Dans les formules secrètes des algorithmes, la priorité accordée à la popularité des contenus sur leur fiabilité, est également mise en cause. C’est la prime au clic. Avec cette nouvelle économie de l’attention, c’est le statut même de l’information qui se transforme. Ce que traduit le concept de post-vérité qui désigne selon l’Oxford Dictionary « les circonstances dans lesquelles les faits objectifs ont moins d’influence que les appels à l’émotion et aux croyances personnelles ». Ainsi, l’information cède le pas à l’opinion, et l’idéologie compte davantage que la réalité. Ce phénomène se nourrit de la défiance vis-à-vis de la presse. La voix des journalistes professionnels devient, dans le meilleur des cas, une source d’information parmi d’autres. La presse n’a plus le monopole de l’information et a perdu son rôle historique, qu’elle avait acquis depuis plus d’un siècle, de filtre critique et démocratique.

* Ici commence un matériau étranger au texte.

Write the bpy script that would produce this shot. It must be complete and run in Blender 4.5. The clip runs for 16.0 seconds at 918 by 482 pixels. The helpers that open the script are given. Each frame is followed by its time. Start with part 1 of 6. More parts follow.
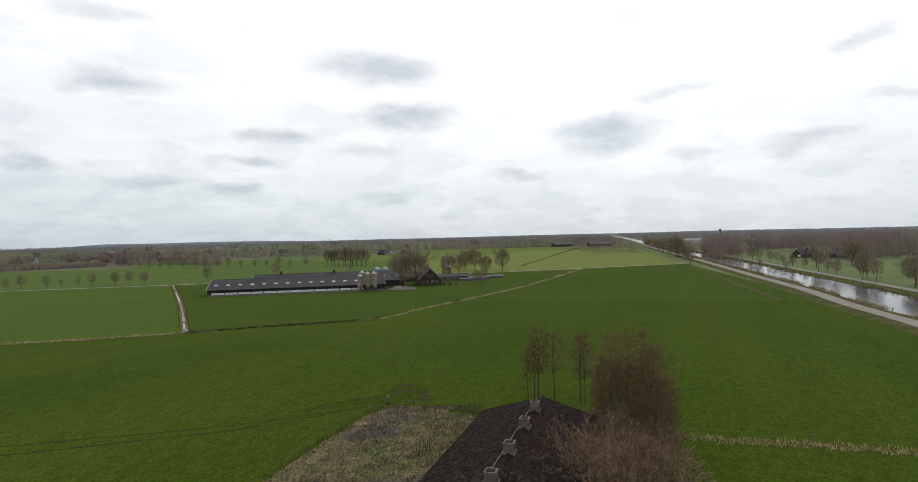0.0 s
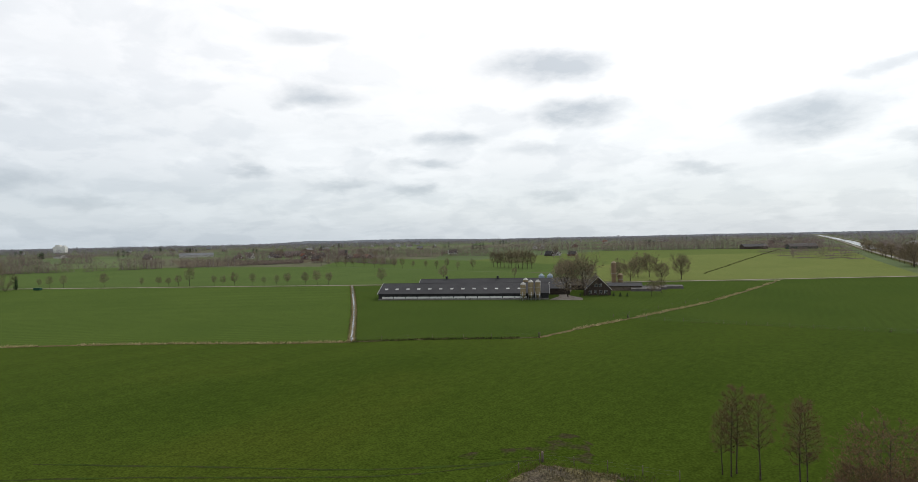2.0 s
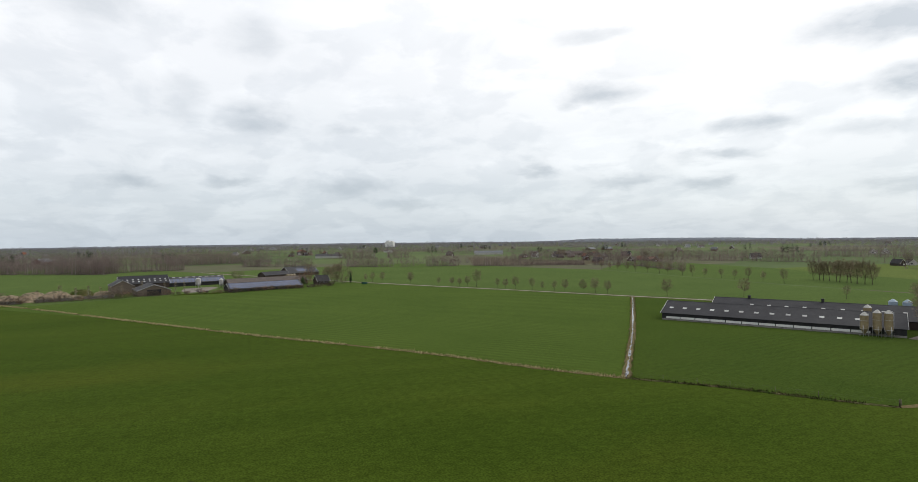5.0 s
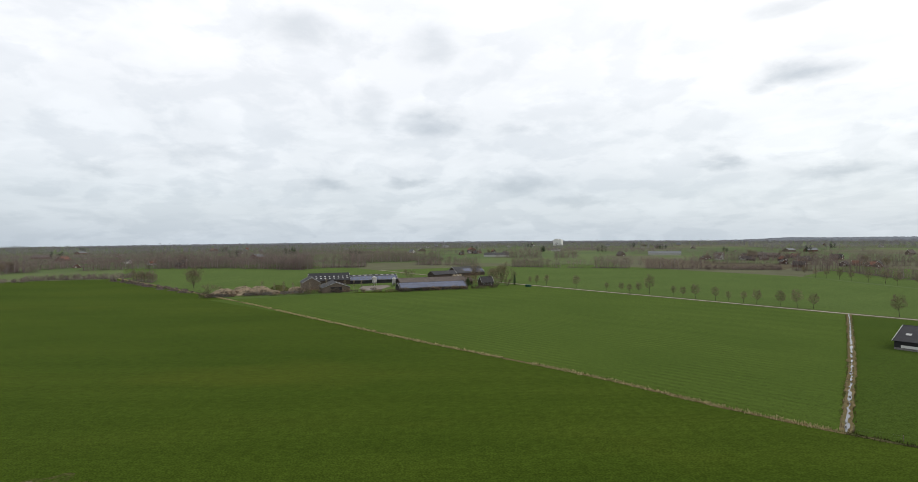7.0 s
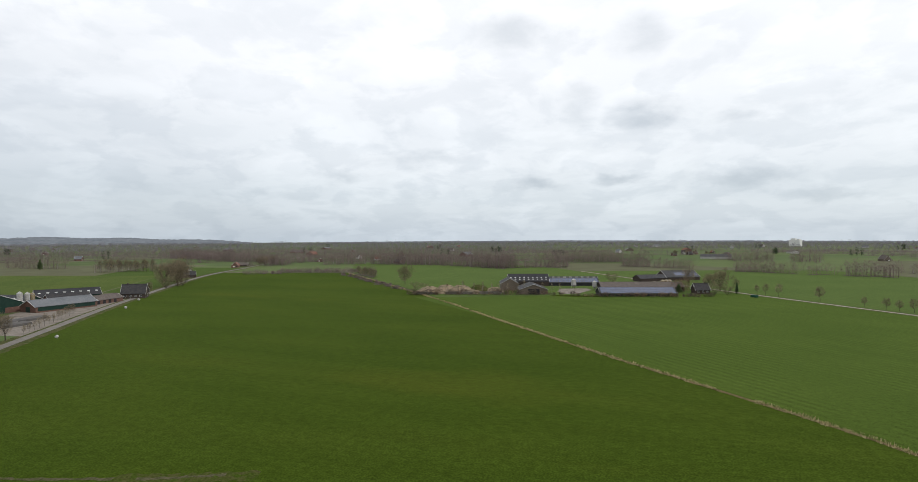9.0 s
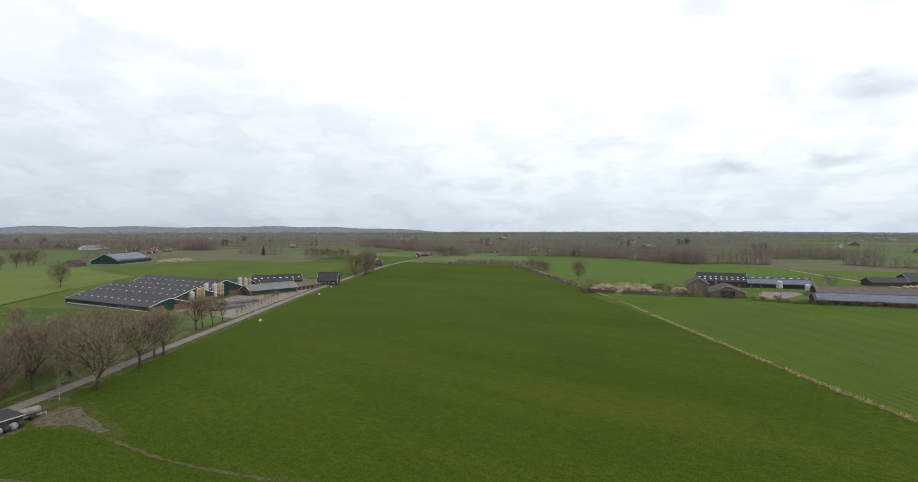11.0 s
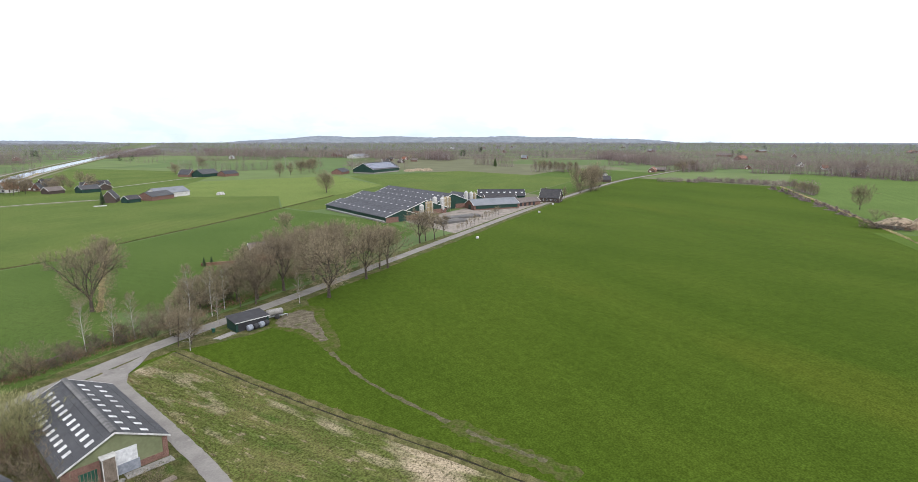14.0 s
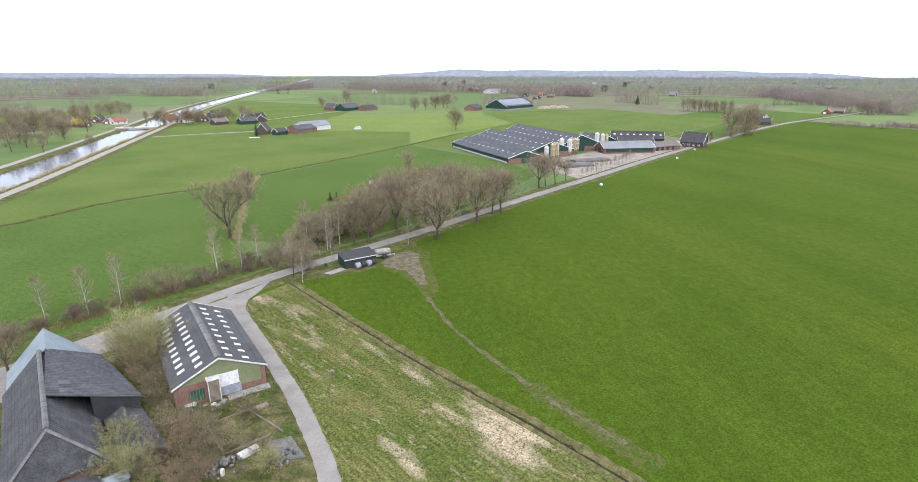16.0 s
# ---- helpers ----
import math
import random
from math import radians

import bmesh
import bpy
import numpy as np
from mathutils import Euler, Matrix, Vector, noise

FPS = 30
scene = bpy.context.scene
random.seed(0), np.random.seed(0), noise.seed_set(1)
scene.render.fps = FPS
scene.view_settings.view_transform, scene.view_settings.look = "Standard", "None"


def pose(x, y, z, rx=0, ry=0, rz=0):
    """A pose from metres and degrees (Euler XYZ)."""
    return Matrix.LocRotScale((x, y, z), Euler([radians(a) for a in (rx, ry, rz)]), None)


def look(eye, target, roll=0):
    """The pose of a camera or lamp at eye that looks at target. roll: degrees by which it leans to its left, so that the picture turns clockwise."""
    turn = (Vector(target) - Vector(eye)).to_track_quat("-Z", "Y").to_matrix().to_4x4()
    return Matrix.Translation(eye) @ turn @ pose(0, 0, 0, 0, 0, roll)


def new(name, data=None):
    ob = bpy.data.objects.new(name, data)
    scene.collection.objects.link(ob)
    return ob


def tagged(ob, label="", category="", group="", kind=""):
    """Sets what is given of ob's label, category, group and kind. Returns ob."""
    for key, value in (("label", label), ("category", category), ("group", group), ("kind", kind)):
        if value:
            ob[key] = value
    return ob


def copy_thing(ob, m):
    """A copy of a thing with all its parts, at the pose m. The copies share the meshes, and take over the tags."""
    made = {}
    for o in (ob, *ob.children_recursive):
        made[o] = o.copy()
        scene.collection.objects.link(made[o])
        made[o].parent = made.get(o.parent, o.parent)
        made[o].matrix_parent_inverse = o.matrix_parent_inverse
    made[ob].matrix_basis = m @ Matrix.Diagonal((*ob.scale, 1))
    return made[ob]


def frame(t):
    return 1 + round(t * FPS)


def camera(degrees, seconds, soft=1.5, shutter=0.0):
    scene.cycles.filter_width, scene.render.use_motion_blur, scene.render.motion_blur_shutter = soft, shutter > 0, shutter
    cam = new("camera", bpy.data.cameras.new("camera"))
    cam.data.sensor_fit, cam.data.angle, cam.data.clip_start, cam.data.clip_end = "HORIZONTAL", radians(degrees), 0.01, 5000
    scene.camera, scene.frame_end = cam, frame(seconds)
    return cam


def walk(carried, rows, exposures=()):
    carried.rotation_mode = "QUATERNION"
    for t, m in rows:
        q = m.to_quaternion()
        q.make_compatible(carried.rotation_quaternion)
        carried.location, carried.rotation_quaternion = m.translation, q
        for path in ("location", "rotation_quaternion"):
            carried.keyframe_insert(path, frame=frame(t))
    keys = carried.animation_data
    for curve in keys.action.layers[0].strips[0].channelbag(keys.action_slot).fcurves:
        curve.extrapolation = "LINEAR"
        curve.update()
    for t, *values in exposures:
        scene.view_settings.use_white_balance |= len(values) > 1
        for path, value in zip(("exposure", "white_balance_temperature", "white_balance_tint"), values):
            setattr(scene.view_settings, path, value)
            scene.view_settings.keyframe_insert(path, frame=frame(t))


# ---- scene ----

cam = camera(80.0, 16.0, soft=0.85)
PATH = [
    (0, (0.339, 0.621, 24.463), (0.307, 2.621, 24.443), -1.4),
    (0.5, (0.434, 3.712, 25.376), (0.293, 5.707, 25.356), -1.3),
    (1, (0.493, 6.803, 26.331), (0.186, 8.779, 26.313), -1.3),
    (1.5, (0.508, 9.743, 27.304), (0.033, 11.686, 27.288), -1.2),
    (2, (0.259, 12.427, 28.354), (-0.372, 14.325, 28.34), -1.2),
    (2.5, (-0.226, 15.159, 29.589), (-1.019, 16.995, 29.575), -1.1),
    (3, (-1.027, 18.004, 30.658), (-1.989, 19.757, 30.645), -1.0),
    (3.5, (-1.954, 20.739, 31.511), (-3.056, 22.408, 31.499), -0.9),
    (4, (-3.132, 23.413, 32.288), (-4.37, 24.985, 32.278), -0.8),
    (4.2, (-3.76, 24.409, 32.603), (-5.053, 25.936, 32.594), -0.8),
    (6.3, (-10.917, 34.345, 36.173), (-12.62, 35.395, 36.162), -0.5),
    (6.5, (-11.681, 35.275, 36.506), (-13.417, 36.268, 36.495), -0.5),
    (7, (-14.022, 37.536, 37.244), (-15.835, 38.381, 37.233), -0.5),
    (7.5, (-16.666, 39.799, 37.917), (-18.545, 40.485, 37.905), -0.4),
    (8, (-19.374, 42.126, 38.504), (-21.307, 42.638, 38.49), -0.3),
    (8.5, (-22.253, 44.33, 39.003), (-24.227, 44.652, 38.988), -0.2),
    (9, (-25.564, 46.101, 39.485), (-27.56, 46.228, 39.471), -0.2),
    (9.5, (-29.263, 47.242, 39.984), (-31.261, 47.17, 39.969), -0.2),
    (9.7, (-30.645, 47.466, 40.244), (-32.64, 47.319, 40.228), -0.2),
    (11.8, (-43.999, 48.829, 43.416), (-45.869, 48.131, 43.295), -0.1),
    (12, (-45.124, 48.816, 43.671), (-46.973, 48.067, 43.525), -0.2),
    (12.5, (-47.751, 48.338, 44.209), (-49.536, 47.459, 44.006), -0.2),
    (13, (-50.416, 47.887, 44.792), (-52.126, 46.883, 44.532), -0.1),
    (13.5, (-52.919, 47.679, 45.361), (-54.543, 46.556, 45.043), -0.1),
    (14, (-55.326, 47.769, 45.891), (-56.857, 46.539, 45.516), -0.0),
    (14.5, (-57.643, 48.082, 46.432), (-59.076, 46.756, 46.0), -0.1),
    (15, (-59.768, 48.368, 46.869), (-61.103, 46.961, 46.382), -0.0),
    (15.5, (-61.842, 48.529, 47.233), (-63.08, 47.055, 46.691), -0.0),
    (16, (-63.929, 48.668, 47.595), (-65.078, 47.143, 46.998), -0.0),
]
EXPOSURES = [(0.0, -0.01, 6500, 10), (3.5, 0.0, 6500, 10), (7.0, 0.07, 6500, 10), (9.5, 0.12, 6500, 10), (11.8, 0.46, 6400, 10.5), (12.5, 0.60, 6320, 11.5), (14.5, 1.2, 6080, 13), (16.0, 1.49, 5980, 14)]
walk(cam, [(t, look(eye, target, roll)) for t, eye, target, roll in PATH], EXPOSURES)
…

Le crépuscule de la pensée critique

Mais la presse, qui aurait tort de ne pas réagir car c’est bien son existence qui est menacée, n’est que la pointe visible d’un bouleversement plus profond. A travers elle, ce sont les fondements de notre culture démocratique, basée sur l’exercice de la raison, le respect des faits et l’esprit critique, qui menacent de se désagréger si nous n’y prêtons pas attention. Face à un enjeu de cette taille, les initiatives prises par les médias pour lutter contre la désinformation, aussi louables soient-elles, risquent malheureusement d’être insuffisantes. Les fausses informations ne sont pas nées avec Internet. Ce qui pose problème et qui nous fait changer d’échelle, c’est moins leur existence que l’écho qu’elles rencontrent et la mise en doute systématique de toute parole institutionnelle. Les plateformes, qu’il ne faut certainement pas absoudre, sont à ce titre des cibles utiles pour échapper à nos propres responsabilités.

Chaque internaute, en devenant son propre média, dispose de son terrain d’influence et doit en assumer les nouveaux devoirs. On ne s’émancipe pas en colportant mensonges et contre-vérités, on devient l’instrument d’une idéologie, au sens où la définissait le philosophe Lucien Jerphagnon, c’est-à-dire « ce qui pense à votre place ». L’école a sans aucun doute un rôle éminent à jouer, à condition d’armer les enseignants face à un ennemi aussi puissant qu’invisible. Comment construire du commun dans le nouvel espace public numérique ? Voilà la grande question à résoudre pour plonger à tout jamais les « fake news » dans les oubliettes de l’histoire d’Internet.